[SET EXERCISE] Exactly the lines from the one that contains "made[o].matrix_parent_inverse = o.matrix_parent_inverse" to the one that contains "shutter > 0, shutter", both lines included, should be copied, and no others.

[DATASET SECTION]
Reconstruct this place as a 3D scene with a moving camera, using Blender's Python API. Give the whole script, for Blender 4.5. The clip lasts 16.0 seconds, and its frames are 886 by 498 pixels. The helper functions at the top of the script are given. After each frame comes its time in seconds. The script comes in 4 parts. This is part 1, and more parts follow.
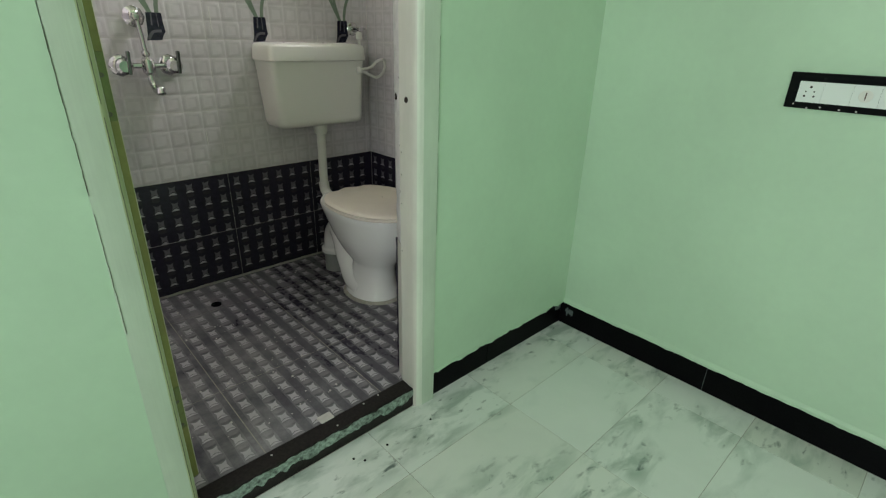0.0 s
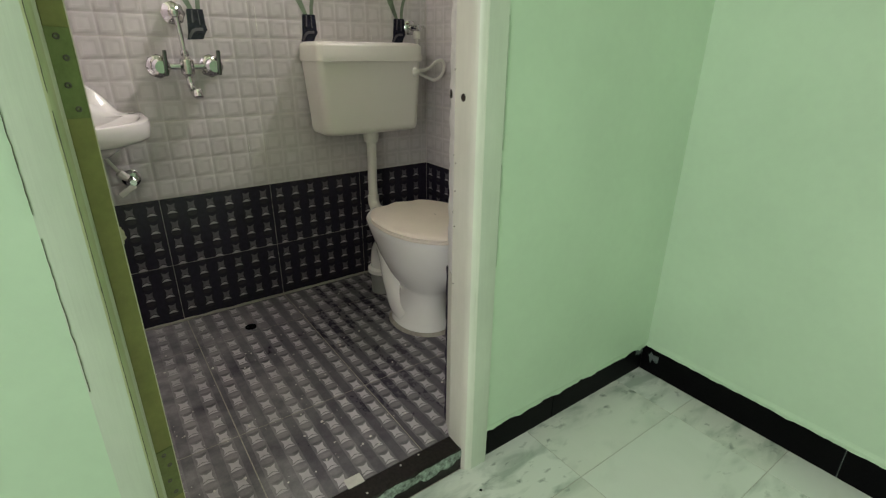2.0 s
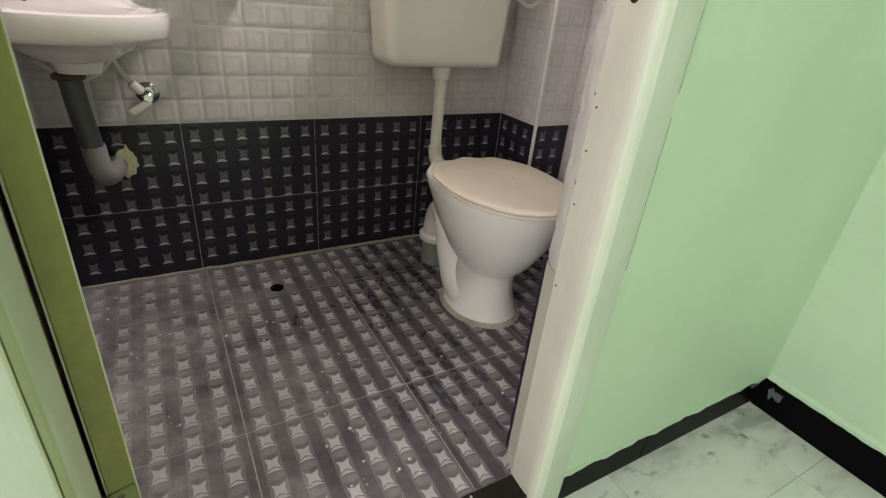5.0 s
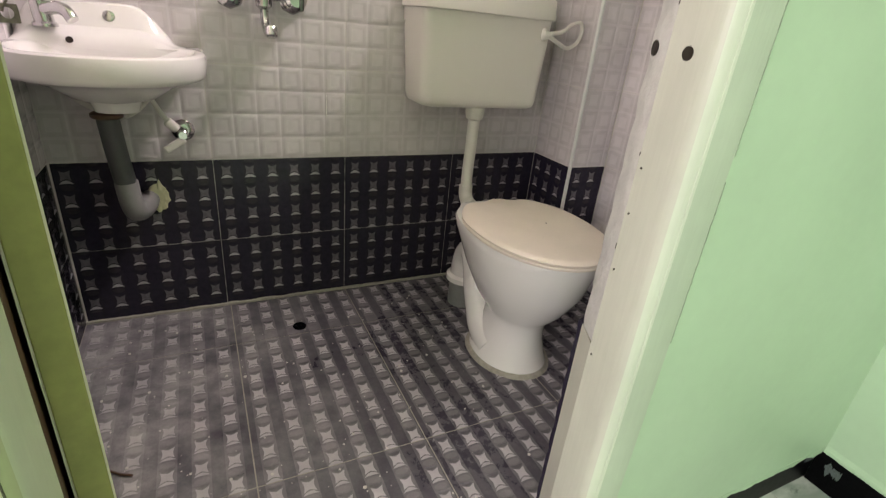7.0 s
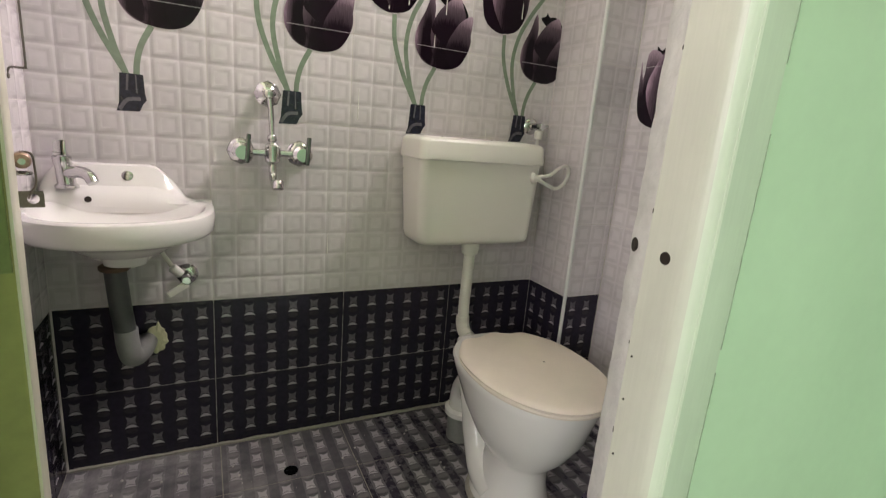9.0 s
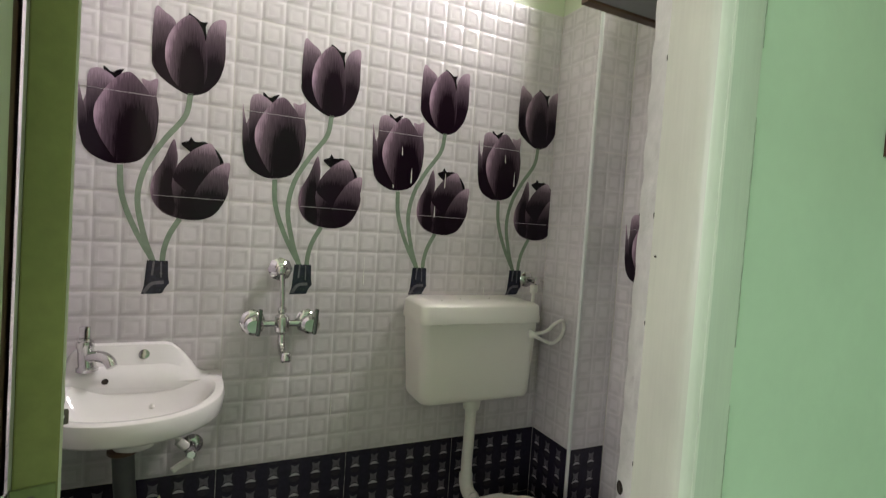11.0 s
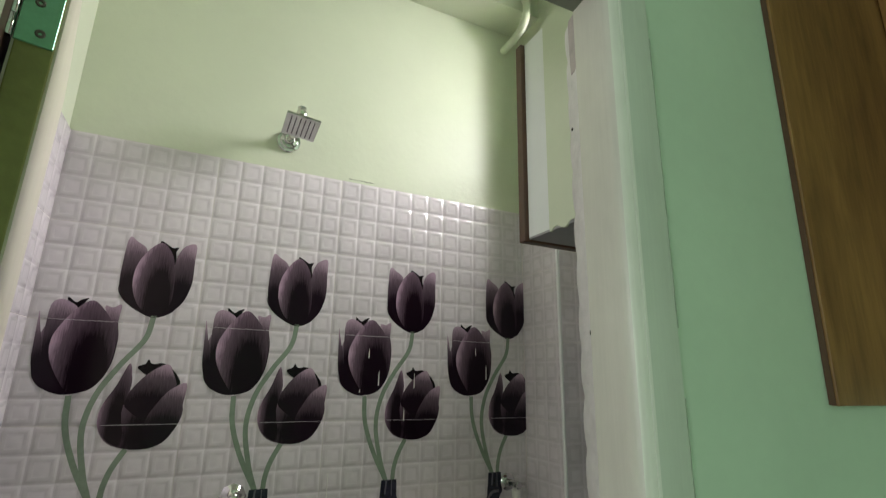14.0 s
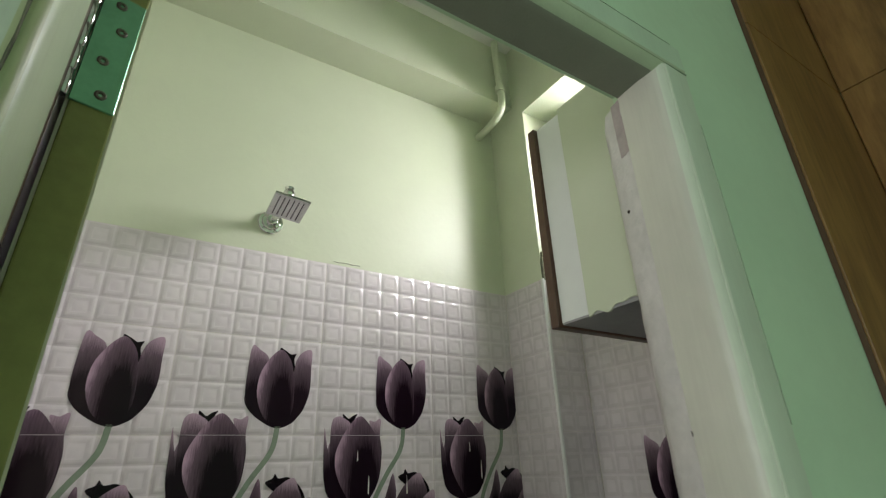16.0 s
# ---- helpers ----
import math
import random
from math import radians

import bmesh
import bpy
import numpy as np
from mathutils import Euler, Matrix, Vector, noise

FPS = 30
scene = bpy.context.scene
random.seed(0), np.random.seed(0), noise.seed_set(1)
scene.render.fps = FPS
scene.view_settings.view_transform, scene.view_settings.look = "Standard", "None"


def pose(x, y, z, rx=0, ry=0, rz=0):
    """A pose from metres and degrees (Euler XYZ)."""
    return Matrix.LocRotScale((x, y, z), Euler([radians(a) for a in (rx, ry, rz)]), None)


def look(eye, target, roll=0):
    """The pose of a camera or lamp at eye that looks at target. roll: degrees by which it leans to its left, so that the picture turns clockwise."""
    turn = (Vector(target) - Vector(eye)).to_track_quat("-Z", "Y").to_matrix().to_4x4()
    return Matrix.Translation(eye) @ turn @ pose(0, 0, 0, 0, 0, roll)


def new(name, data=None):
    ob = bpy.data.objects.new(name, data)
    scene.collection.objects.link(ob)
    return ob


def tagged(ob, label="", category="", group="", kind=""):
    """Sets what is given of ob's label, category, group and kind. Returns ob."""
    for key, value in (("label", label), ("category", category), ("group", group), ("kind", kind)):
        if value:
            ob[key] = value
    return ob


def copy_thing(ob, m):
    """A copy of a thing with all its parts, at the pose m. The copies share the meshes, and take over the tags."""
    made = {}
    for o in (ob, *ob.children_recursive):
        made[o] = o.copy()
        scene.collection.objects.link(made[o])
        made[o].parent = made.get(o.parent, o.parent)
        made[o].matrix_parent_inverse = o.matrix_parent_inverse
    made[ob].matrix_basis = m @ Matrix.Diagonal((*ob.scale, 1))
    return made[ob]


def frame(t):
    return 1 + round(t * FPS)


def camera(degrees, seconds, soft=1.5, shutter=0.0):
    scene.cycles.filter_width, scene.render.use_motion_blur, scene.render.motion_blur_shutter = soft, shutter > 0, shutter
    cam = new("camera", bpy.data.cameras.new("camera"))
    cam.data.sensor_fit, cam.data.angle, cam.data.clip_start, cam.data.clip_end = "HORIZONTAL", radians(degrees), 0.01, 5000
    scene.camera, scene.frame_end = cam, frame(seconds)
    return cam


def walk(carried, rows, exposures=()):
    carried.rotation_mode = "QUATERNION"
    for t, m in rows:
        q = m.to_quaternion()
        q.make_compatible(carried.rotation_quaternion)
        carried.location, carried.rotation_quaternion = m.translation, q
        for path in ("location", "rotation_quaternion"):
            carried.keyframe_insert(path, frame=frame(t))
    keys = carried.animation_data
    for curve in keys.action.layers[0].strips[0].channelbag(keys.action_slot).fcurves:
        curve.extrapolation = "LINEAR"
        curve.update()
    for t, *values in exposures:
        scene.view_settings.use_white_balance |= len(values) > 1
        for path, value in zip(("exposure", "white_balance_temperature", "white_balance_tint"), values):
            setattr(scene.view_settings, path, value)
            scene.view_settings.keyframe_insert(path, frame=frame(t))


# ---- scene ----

[FINAL ANSWER]
        made[o].matrix_parent_inverse = o.matrix_parent_inverse
    made[ob].matrix_basis = m @ Matrix.Diagonal((*ob.scale, 1))
    return made[ob]


def frame(t):
    return 1 + round(t * FPS)


def camera(degrees, seconds, soft=1.5, shutter=0.0):
    scene.cycles.filter_width, scene.render.use_motion_blur, scene.render.motion_blur_shutter = soft, shutter > 0, shutter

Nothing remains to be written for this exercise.